** BEGIN **

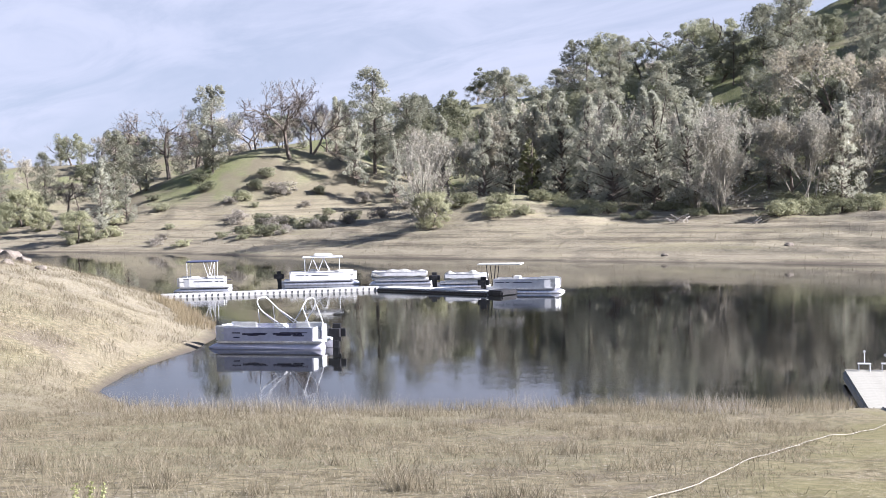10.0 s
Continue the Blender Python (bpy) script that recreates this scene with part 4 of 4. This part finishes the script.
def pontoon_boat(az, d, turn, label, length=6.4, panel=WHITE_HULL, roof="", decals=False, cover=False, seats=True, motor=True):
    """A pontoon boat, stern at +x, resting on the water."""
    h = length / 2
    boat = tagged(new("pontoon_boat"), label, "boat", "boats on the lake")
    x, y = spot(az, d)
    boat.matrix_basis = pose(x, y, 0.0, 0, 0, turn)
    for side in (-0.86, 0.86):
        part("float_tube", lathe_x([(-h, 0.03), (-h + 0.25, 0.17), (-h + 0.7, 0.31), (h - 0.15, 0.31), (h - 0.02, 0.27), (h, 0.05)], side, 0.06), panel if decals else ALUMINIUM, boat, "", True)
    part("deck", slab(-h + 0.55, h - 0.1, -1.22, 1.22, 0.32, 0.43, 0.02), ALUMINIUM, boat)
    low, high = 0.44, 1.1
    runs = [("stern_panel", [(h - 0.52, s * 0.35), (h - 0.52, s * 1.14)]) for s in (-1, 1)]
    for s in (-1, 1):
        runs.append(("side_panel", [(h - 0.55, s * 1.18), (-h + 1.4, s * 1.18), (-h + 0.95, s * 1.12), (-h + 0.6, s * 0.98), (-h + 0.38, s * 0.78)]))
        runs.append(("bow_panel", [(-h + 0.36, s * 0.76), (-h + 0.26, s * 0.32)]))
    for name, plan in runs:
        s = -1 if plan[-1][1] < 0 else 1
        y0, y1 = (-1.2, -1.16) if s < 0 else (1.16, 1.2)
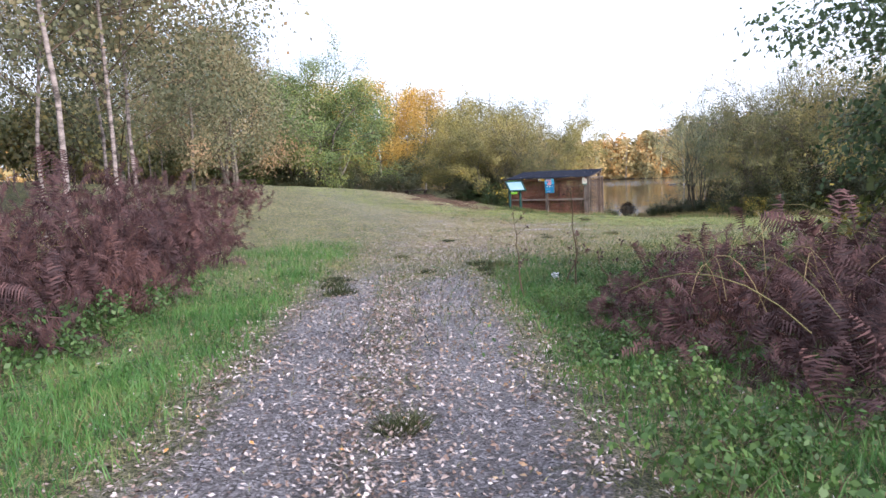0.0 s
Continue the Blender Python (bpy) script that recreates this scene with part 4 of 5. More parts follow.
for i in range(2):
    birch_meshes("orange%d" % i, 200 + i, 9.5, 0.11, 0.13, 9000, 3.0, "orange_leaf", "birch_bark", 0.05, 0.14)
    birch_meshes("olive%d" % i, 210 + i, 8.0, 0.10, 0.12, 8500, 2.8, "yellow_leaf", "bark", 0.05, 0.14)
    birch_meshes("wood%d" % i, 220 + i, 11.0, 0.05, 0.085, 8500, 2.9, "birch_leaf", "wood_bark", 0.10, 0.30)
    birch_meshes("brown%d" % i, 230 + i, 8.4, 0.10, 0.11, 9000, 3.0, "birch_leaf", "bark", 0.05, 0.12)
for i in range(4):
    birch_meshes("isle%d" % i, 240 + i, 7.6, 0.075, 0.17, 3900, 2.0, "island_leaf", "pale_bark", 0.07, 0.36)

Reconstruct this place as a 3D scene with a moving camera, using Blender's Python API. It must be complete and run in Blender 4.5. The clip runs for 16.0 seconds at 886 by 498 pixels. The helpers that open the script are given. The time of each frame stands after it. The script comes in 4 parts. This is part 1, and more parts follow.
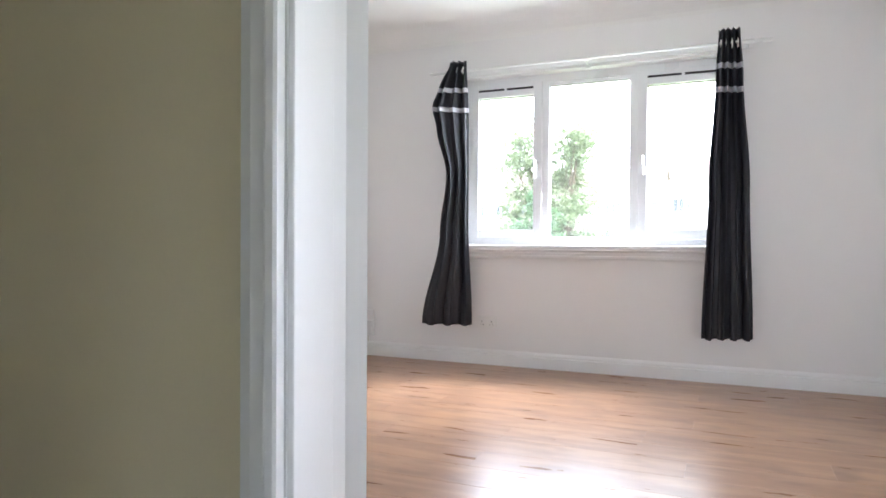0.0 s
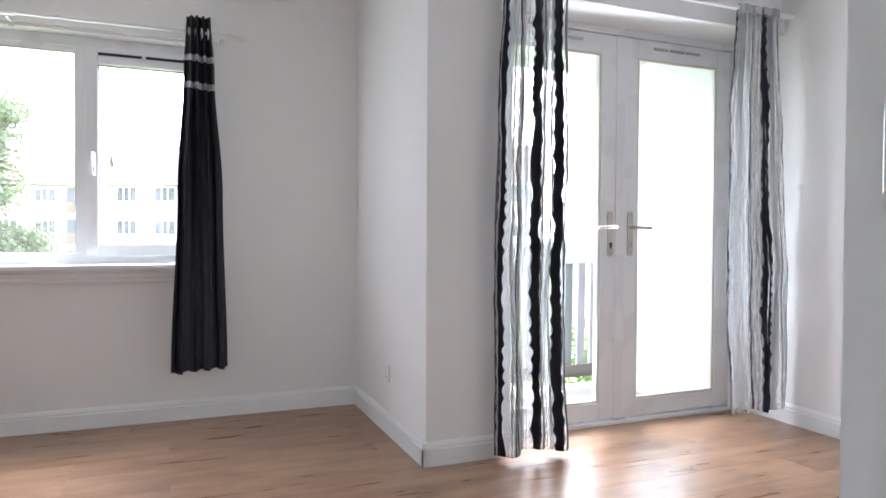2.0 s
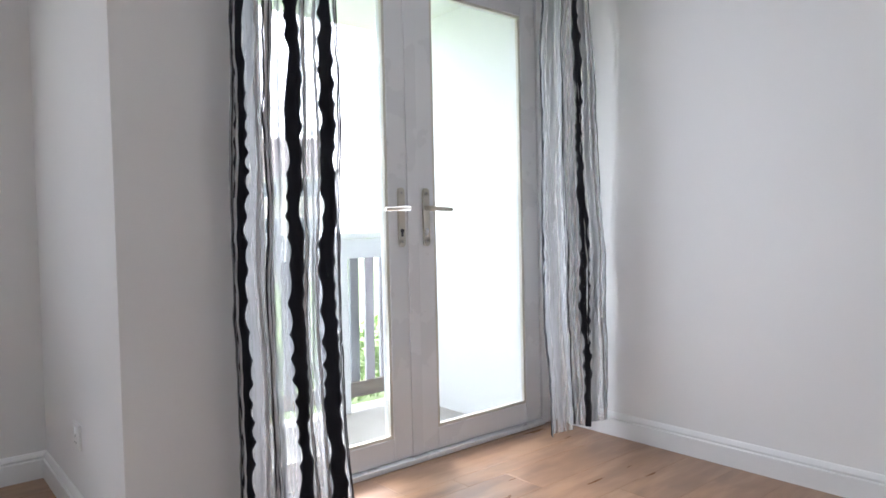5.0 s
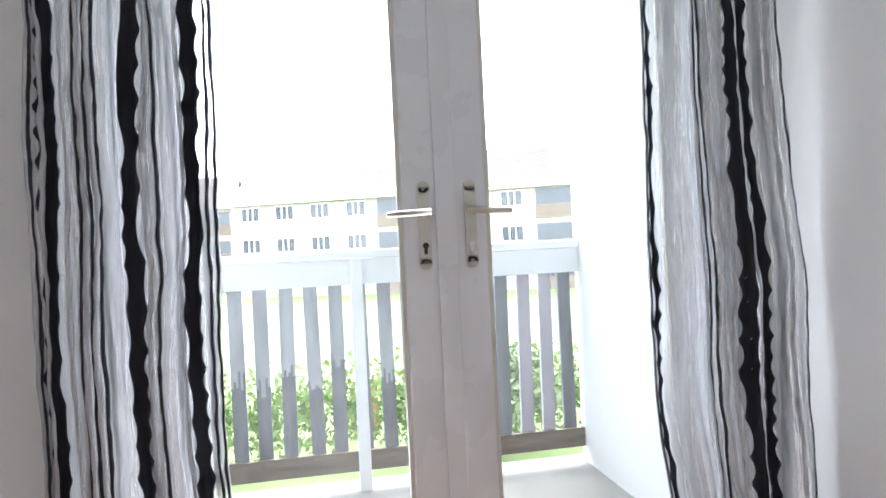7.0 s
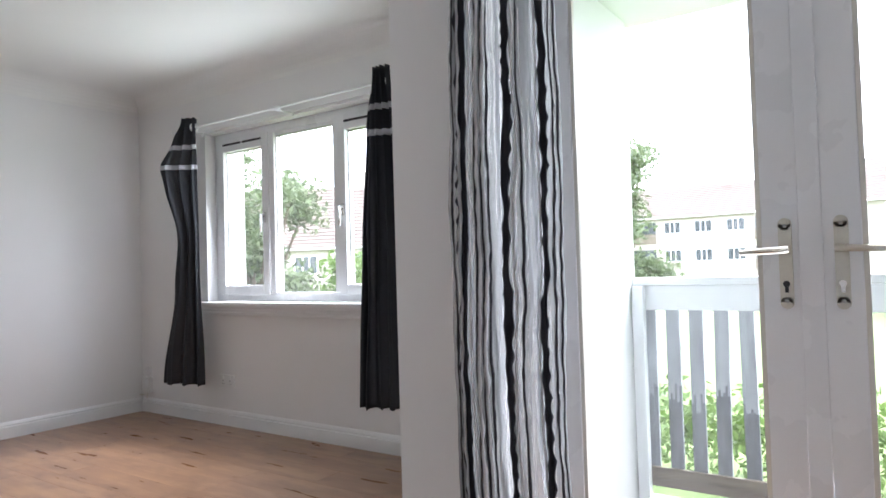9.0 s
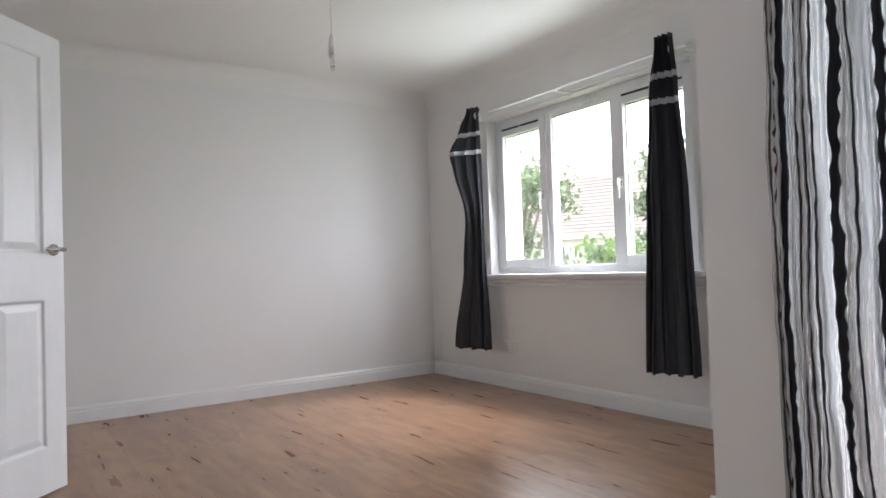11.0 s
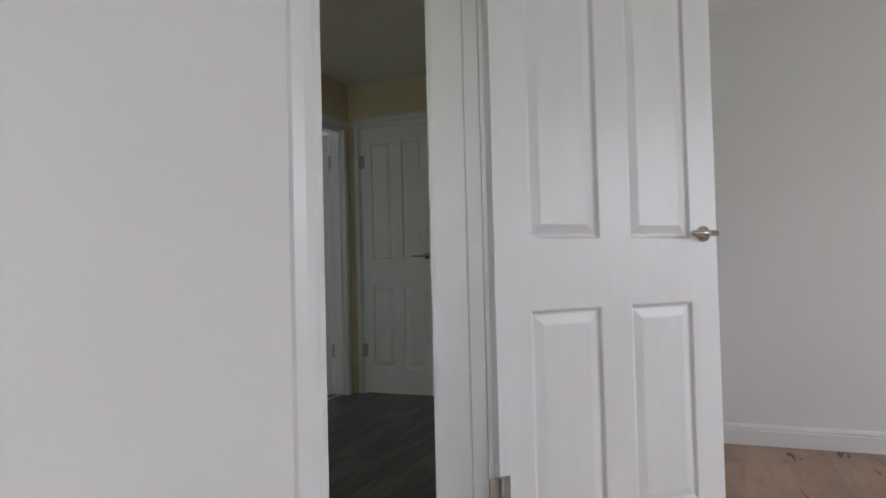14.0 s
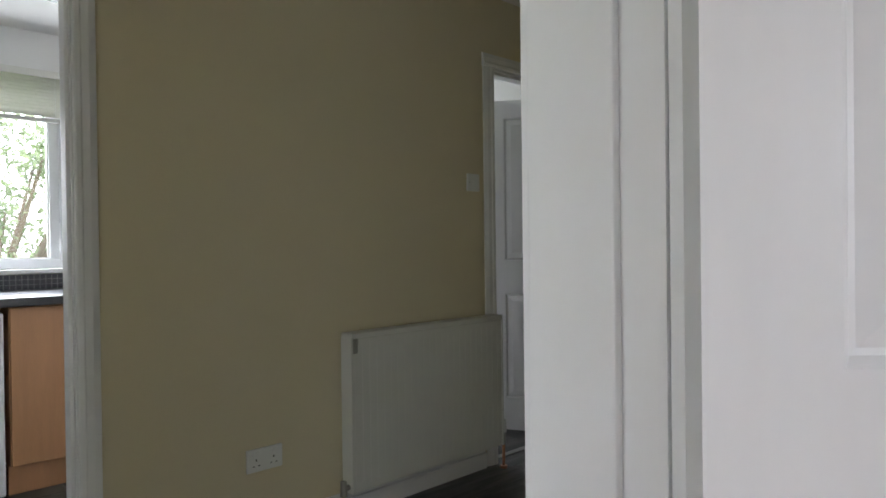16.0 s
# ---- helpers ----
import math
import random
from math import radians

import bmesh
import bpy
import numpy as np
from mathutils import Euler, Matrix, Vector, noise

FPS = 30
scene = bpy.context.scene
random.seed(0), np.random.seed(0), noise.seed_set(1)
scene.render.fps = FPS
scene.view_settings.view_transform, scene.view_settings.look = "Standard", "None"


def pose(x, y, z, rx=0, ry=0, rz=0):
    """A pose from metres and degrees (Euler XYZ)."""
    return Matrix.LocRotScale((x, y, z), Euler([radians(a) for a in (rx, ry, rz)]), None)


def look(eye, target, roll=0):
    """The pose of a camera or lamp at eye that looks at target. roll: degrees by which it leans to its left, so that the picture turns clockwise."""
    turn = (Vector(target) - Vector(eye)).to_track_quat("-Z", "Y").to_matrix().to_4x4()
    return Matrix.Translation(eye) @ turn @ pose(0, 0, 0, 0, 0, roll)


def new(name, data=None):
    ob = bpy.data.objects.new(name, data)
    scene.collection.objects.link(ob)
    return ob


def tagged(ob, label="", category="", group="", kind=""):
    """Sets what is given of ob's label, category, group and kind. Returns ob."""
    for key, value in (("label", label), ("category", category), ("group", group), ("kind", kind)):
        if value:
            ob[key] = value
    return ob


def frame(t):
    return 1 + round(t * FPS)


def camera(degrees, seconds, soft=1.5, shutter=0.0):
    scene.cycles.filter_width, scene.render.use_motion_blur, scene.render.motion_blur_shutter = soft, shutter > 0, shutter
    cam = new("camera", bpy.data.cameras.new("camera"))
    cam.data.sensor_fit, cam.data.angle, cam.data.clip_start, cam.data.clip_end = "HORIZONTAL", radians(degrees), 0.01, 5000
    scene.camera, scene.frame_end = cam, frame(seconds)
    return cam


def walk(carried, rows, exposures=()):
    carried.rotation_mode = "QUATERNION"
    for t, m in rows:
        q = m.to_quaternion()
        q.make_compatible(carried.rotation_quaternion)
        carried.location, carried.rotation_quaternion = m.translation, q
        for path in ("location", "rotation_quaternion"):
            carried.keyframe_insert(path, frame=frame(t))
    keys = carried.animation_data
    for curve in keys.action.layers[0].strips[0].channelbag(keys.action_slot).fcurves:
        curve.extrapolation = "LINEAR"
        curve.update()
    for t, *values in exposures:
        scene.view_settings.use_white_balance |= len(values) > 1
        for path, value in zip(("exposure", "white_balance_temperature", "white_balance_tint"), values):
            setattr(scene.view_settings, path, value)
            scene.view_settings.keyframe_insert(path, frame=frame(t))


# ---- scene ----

** END **

● **Exercise brief**
Excluding the pictures, reproduce every entry exactly as given.

● **The output**
10.0 s
Continue the Blender Python (bpy) script that recreates this scene with part 4 of 4. This part finishes the script.
def pontoon_boat(az, d, turn, label, length=6.4, panel=WHITE_HULL, roof="", decals=False, cover=False, seats=True, motor=True):
    """A pontoon boat, stern at +x, resting on the water."""
    h = length / 2
    boat = tagged(new("pontoon_boat"), label, "boat", "boats on the lake")
    x, y = spot(az, d)
    boat.matrix_basis = pose(x, y, 0.0, 0, 0, turn)
    for side in (-0.86, 0.86):
        part("float_tube", lathe_x([(-h, 0.03), (-h + 0.25, 0.17), (-h + 0.7, 0.31), (h - 0.15, 0.31), (h - 0.02, 0.27), (h, 0.05)], side, 0.06), panel if decals else ALUMINIUM, boat, "", True)
    part("deck", slab(-h + 0.55, h - 0.1, -1.22, 1.22, 0.32, 0.43, 0.02), ALUMINIUM, boat)
    low, high = 0.44, 1.1
    runs = [("stern_panel", [(h - 0.52, s * 0.35), (h - 0.52, s * 1.14)]) for s in (-1, 1)]
    for s in (-1, 1):
        runs.append(("side_panel", [(h - 0.55, s * 1.18), (-h + 1.4, s * 1.18), (-h + 0.95, s * 1.12), (-h + 0.6, s * 0.98), (-h + 0.38, s * 0.78)]))
        runs.append(("bow_panel", [(-h + 0.36, s * 0.76), (-h + 0.26, s * 0.32)]))
    for name, plan in runs:
        s = -1 if plan[-1][1] < 0 else 1
        y0, y1 = (-1.2, -1.16) if s < 0 else (1.16, 1.2)
0.0 s
Continue the Blender Python (bpy) script that recreates this scene with part 4 of 5. More parts follow.
for i in range(2):
    birch_meshes("orange%d" % i, 200 + i, 9.5, 0.11, 0.13, 9000, 3.0, "orange_leaf", "birch_bark", 0.05, 0.14)
    birch_meshes("olive%d" % i, 210 + i, 8.0, 0.10, 0.12, 8500, 2.8, "yellow_leaf", "bark", 0.05, 0.14)
    birch_meshes("wood%d" % i, 220 + i, 11.0, 0.05, 0.085, 8500, 2.9, "birch_leaf", "wood_bark", 0.10, 0.30)
    birch_meshes("brown%d" % i, 230 + i, 8.4, 0.10, 0.11, 9000, 3.0, "birch_leaf", "bark", 0.05, 0.12)
for i in range(4):
    birch_meshes("isle%d" % i, 240 + i, 7.6, 0.075, 0.17, 3900, 2.0, "island_leaf", "pale_bark", 0.07, 0.36)

Reconstruct this place as a 3D scene with a moving camera, using Blender's Python API. It must be complete and run in Blender 4.5. The clip runs for 16.0 seconds at 886 by 498 pixels. The helpers that open the script are given. The time of each frame stands after it. The script comes in 4 parts. This is part 1, and more parts follow.
0.0 s
2.0 s
5.0 s
7.0 s
9.0 s
11.0 s
14.0 s
16.0 s
# ---- helpers ----
import math
import random
from math import radians

import bmesh
import bpy
import numpy as np
from mathutils import Euler, Matrix, Vector, noise

FPS = 30
scene = bpy.context.scene
random.seed(0), np.random.seed(0), noise.seed_set(1)
scene.render.fps = FPS
scene.view_settings.view_transform, scene.view_settings.look = "Standard", "None"


def pose(x, y, z, rx=0, ry=0, rz=0):
    """A pose from metres and degrees (Euler XYZ)."""
    return Matrix.LocRotScale((x, y, z), Euler([radians(a) for a in (rx, ry, rz)]), None)


def look(eye, target, roll=0):
    """The pose of a camera or lamp at eye that looks at target. roll: degrees by which it leans to its left, so that the picture turns clockwise."""
    turn = (Vector(target) - Vector(eye)).to_track_quat("-Z", "Y").to_matrix().to_4x4()
    return Matrix.Translation(eye) @ turn @ pose(0, 0, 0, 0, 0, roll)


def new(name, data=None):
    ob = bpy.data.objects.new(name, data)
    scene.collection.objects.link(ob)
    return ob


def tagged(ob, label="", category="", group="", kind=""):
    """Sets what is given of ob's label, category, group and kind. Returns ob."""
    for key, value in (("label", label), ("category", category), ("group", group), ("kind", kind)):
        if value:
            ob[key] = value
    return ob


def frame(t):
    return 1 + round(t * FPS)


def camera(degrees, seconds, soft=1.5, shutter=0.0):
    scene.cycles.filter_width, scene.render.use_motion_blur, scene.render.motion_blur_shutter = soft, shutter > 0, shutter
    cam = new("camera", bpy.data.cameras.new("camera"))
    cam.data.sensor_fit, cam.data.angle, cam.data.clip_start, cam.data.clip_end = "HORIZONTAL", radians(degrees), 0.01, 5000
    scene.camera, scene.frame_end = cam, frame(seconds)
    return cam


def walk(carried, rows, exposures=()):
    carried.rotation_mode = "QUATERNION"
    for t, m in rows:
        q = m.to_quaternion()
        q.make_compatible(carried.rotation_quaternion)
        carried.location, carried.rotation_quaternion = m.translation, q
        for path in ("location", "rotation_quaternion"):
            carried.keyframe_insert(path, frame=frame(t))
    keys = carried.animation_data
    for curve in keys.action.layers[0].strips[0].channelbag(keys.action_slot).fcurves:
        curve.extrapolation = "LINEAR"
        curve.update()
    for t, *values in exposures:
        scene.view_settings.use_white_balance |= len(values) > 1
        for path, value in zip(("exposure", "white_balance_temperature", "white_balance_tint"), values):
            setattr(scene.view_settings, path, value)
            scene.view_settings.keyframe_insert(path, frame=frame(t))


# ---- scene ----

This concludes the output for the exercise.